A randomized multi-index sequential Monte Carlo method

TL;DR

This paper introduces a randomized multi-index Sequential Monte Carlo method that eliminates bias and maintains optimal complexity for estimating expectations, even when the target distribution is approximated at finite resolution.

Contribution

It extends multi-index SMC with a randomization strategy to remove bias, simplifying implementation and preserving efficiency in complex inference tasks.

Findings

Achieves the same MSE$^{-1}$ complexity as the original method

Removes discretization bias through randomization

Demonstrates effectiveness on Bayesian inverse and spatial statistics problems

Abstract

We consider the problem of estimating expectations with respect to a target distribution with an unknown normalizing constant, and where even the unnormalized target needs to be approximated at finite resolution. Under such an assumption, this work builds upon a recently introduced multi-index Sequential Monte Carlo (SMC) ratio estimator, which provably enjoys the complexity improvements of multi-index Monte Carlo (MIMC) and the efficiency of SMC for inference.
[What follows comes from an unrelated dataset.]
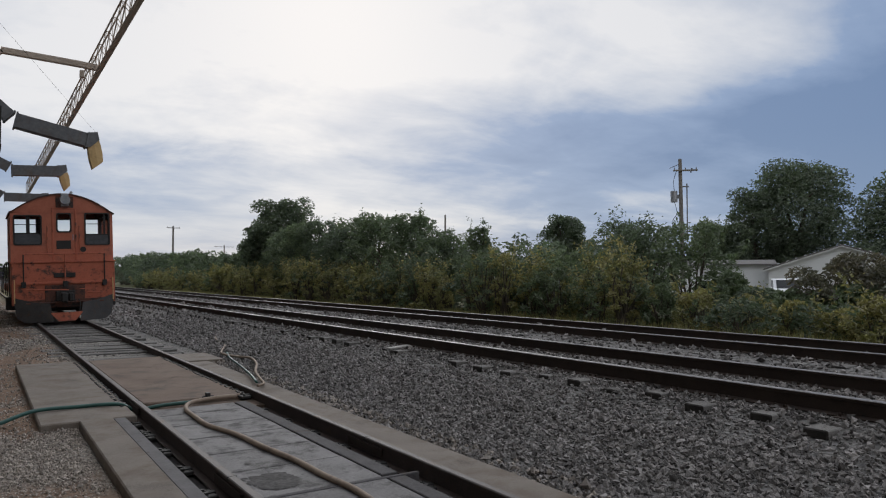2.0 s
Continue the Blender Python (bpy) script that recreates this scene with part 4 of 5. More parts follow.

The present work leverages a randomization strategy to remove bias entirely, which simplifies estimation substantially, particularly in the MIMC context, where the choice of index set is otherwise important. Under reasonable assumptions, the proposed method provably achieves the same canonical complexity of MSE$^{-1}$ as the original method (where MSE is mean squared error), but without discretization bias. It is illustrated on examples of Bayesian inverse and spatial statistics problems.